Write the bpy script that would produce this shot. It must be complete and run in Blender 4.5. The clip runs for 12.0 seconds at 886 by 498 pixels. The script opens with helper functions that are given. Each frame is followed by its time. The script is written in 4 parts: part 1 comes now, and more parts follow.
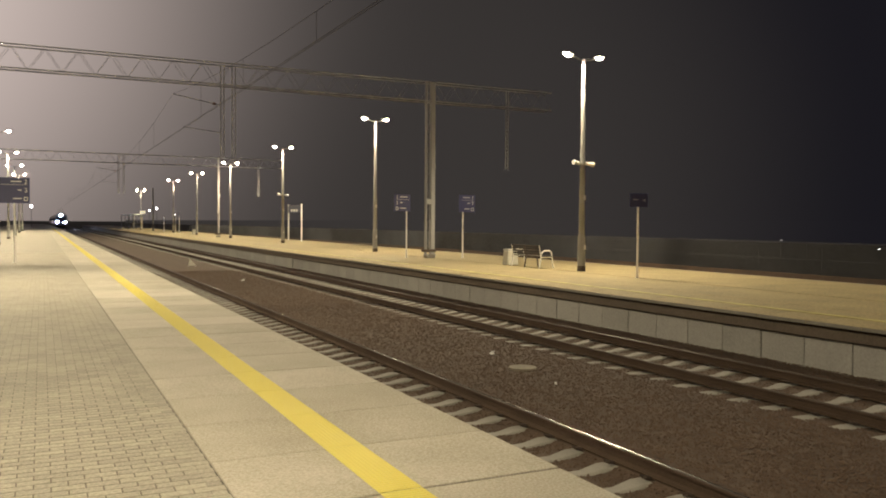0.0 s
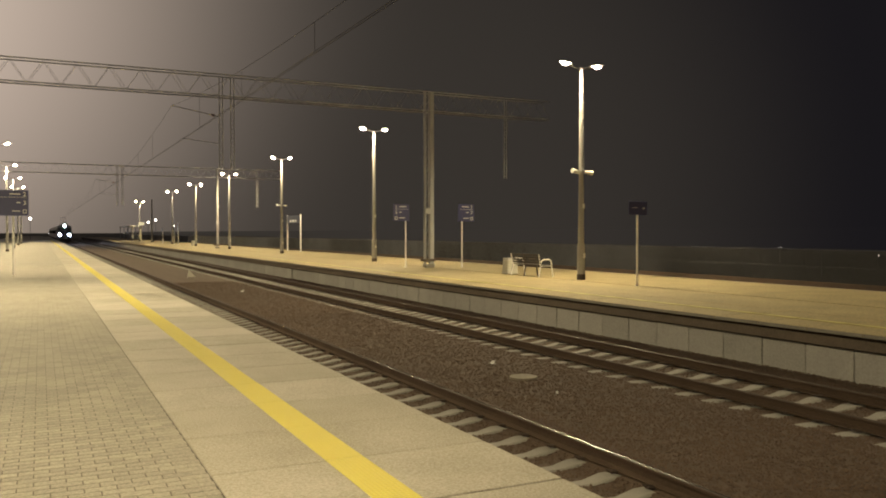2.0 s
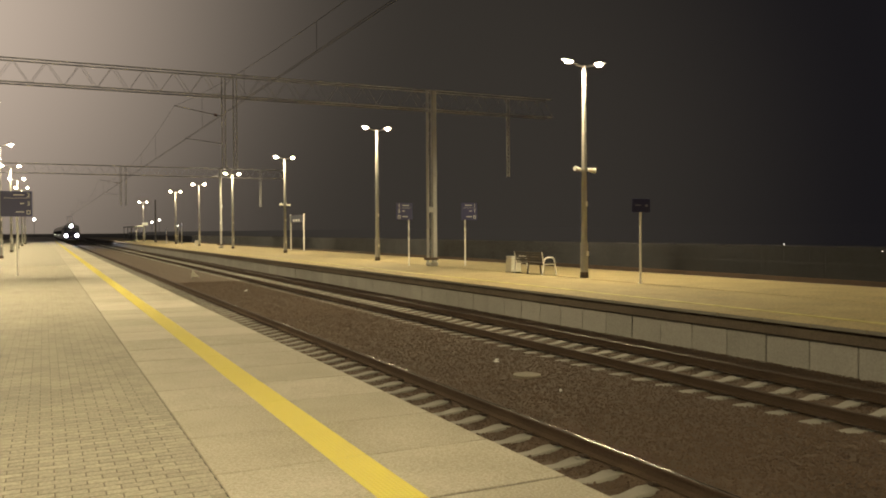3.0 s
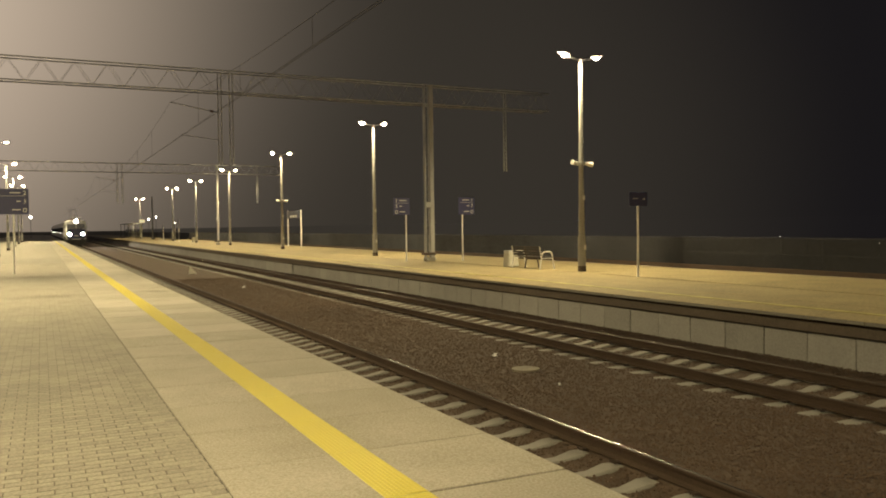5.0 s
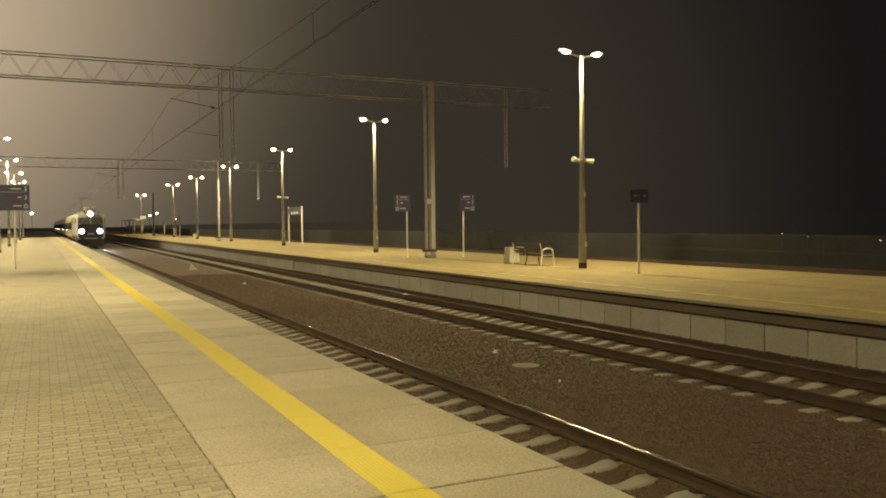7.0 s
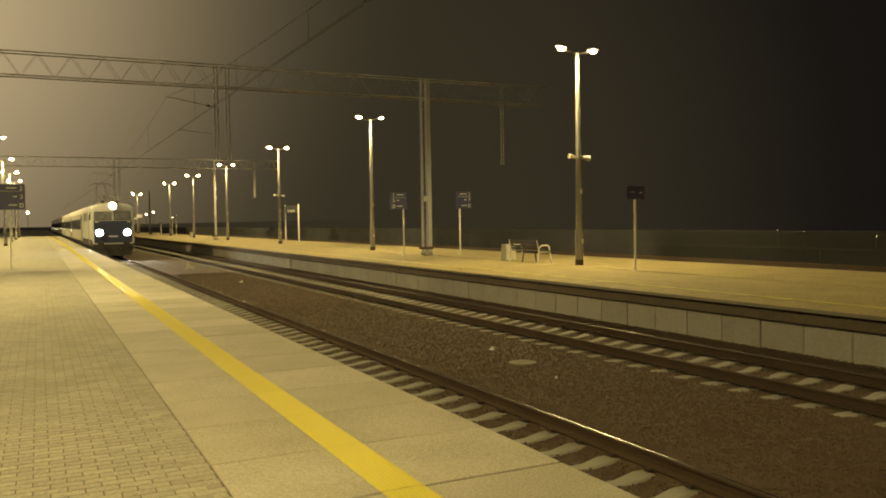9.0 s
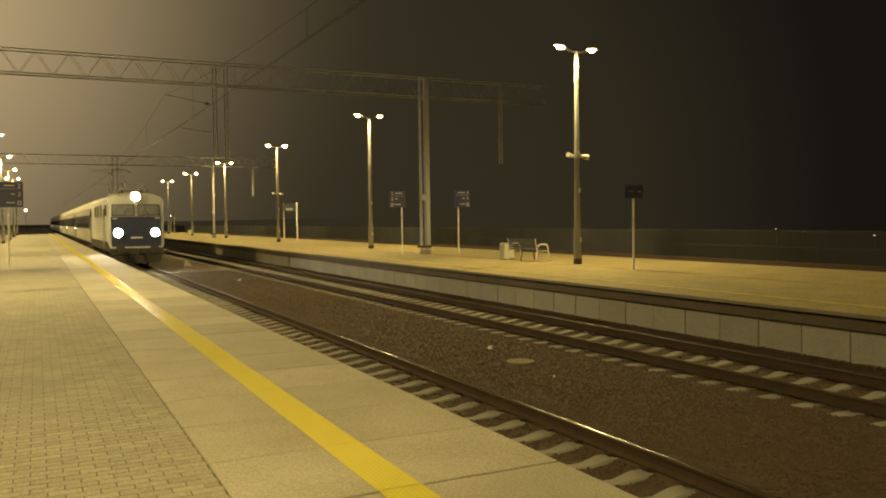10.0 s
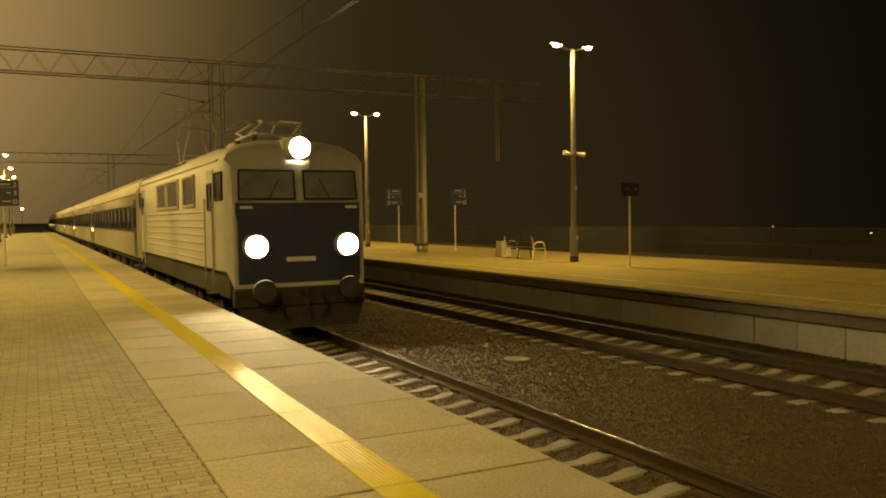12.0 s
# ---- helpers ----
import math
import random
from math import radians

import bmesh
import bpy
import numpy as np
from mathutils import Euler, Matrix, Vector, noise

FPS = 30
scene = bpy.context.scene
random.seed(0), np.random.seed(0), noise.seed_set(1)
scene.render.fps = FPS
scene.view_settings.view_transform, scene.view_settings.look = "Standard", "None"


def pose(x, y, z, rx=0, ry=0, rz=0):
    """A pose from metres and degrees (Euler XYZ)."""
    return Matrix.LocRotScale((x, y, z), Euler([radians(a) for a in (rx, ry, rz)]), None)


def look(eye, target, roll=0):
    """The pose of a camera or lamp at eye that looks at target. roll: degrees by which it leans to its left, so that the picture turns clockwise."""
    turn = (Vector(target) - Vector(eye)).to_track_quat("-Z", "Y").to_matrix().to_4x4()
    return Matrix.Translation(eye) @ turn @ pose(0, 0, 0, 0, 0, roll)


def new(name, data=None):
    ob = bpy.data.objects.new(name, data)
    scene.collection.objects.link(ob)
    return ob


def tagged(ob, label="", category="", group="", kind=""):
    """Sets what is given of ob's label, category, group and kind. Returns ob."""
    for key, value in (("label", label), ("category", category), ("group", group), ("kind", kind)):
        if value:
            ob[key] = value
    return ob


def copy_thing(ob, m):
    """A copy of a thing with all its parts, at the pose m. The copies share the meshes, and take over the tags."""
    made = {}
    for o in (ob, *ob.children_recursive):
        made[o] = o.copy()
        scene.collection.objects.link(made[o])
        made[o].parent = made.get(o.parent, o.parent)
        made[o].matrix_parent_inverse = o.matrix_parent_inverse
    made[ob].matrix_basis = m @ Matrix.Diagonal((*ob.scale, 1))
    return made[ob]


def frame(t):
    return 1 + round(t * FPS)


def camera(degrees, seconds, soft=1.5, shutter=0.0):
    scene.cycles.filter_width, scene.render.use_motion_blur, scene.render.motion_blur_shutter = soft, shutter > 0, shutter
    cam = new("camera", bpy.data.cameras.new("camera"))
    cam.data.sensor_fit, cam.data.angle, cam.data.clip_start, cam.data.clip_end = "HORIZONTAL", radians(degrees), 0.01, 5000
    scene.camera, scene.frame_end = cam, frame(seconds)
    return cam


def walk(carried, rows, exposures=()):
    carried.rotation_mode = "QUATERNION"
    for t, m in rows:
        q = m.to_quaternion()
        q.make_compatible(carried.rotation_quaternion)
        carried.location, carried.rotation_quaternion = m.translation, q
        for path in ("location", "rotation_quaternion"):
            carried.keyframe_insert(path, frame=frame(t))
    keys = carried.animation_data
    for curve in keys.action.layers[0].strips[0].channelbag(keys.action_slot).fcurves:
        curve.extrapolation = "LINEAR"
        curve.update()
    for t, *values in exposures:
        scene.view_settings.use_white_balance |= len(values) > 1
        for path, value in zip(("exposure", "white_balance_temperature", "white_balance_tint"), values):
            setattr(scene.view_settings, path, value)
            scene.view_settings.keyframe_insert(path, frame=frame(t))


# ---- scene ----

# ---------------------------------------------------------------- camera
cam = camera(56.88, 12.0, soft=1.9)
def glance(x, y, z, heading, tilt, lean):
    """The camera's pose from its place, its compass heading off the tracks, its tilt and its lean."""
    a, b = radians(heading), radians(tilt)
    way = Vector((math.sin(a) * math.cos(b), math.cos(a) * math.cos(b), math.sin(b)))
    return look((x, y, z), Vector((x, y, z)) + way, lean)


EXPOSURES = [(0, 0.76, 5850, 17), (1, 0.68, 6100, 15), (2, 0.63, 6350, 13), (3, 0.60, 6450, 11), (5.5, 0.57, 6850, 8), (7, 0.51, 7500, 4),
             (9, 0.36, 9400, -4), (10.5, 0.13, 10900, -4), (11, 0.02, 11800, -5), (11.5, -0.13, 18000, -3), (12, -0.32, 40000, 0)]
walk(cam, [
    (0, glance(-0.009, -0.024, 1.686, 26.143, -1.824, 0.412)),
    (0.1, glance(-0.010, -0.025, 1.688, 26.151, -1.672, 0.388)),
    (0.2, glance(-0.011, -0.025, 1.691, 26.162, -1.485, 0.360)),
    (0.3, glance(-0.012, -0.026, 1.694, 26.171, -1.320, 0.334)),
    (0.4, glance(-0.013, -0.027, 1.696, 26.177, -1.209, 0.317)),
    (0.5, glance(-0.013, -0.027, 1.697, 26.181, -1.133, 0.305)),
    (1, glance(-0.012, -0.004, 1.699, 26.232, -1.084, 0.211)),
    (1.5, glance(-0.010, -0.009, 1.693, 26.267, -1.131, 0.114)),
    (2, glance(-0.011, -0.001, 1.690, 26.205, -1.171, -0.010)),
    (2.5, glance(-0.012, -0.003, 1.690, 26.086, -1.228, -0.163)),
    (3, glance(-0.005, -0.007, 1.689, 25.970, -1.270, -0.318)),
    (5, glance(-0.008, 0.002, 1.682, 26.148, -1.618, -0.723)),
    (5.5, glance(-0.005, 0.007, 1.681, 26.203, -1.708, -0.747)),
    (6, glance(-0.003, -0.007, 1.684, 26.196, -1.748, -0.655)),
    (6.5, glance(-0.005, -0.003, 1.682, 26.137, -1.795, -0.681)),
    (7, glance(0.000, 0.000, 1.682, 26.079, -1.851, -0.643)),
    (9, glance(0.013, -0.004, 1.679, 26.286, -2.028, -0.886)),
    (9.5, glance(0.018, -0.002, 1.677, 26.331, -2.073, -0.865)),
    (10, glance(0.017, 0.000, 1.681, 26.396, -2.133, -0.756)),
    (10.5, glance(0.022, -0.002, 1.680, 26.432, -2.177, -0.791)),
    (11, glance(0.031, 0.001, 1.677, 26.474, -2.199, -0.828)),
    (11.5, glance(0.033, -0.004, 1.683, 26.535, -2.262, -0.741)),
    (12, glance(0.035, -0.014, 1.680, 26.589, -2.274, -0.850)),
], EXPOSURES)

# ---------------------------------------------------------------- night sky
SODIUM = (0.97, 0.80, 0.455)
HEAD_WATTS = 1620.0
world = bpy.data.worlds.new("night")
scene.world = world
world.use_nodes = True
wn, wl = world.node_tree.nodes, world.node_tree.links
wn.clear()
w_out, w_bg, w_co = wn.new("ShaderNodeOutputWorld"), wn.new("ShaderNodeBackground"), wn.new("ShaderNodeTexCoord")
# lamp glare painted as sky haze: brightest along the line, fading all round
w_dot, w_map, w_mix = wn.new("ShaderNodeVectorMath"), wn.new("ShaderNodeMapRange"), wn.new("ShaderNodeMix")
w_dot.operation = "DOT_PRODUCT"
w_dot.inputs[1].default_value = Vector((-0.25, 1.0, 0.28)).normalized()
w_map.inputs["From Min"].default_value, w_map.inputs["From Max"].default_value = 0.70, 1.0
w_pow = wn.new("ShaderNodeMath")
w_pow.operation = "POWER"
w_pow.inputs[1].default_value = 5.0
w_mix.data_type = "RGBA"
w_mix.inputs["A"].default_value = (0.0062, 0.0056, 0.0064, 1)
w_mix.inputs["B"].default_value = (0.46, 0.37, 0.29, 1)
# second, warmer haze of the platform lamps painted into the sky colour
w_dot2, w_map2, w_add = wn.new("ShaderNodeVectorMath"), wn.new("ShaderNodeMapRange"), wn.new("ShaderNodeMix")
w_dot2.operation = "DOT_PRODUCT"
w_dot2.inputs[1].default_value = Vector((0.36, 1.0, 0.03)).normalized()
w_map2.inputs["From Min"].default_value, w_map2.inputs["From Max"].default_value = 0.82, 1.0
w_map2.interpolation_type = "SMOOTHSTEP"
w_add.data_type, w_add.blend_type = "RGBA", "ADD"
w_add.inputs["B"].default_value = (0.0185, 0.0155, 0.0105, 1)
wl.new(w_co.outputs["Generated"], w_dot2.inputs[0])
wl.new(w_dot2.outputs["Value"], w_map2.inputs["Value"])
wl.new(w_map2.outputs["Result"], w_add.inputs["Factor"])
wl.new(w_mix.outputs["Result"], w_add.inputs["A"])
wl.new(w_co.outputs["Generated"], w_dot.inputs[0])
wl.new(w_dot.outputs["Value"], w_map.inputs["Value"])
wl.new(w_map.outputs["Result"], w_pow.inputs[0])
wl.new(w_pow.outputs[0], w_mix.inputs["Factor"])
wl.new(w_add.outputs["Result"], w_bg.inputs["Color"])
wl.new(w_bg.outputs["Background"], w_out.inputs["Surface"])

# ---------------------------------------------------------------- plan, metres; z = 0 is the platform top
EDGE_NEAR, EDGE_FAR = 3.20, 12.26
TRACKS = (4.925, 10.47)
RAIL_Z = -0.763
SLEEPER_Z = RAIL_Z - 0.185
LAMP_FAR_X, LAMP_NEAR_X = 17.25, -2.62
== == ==
* _Exercise goal_
Tally the lines of the data that hold the string "target". Answer with the number and nothing more.

* _The output_
3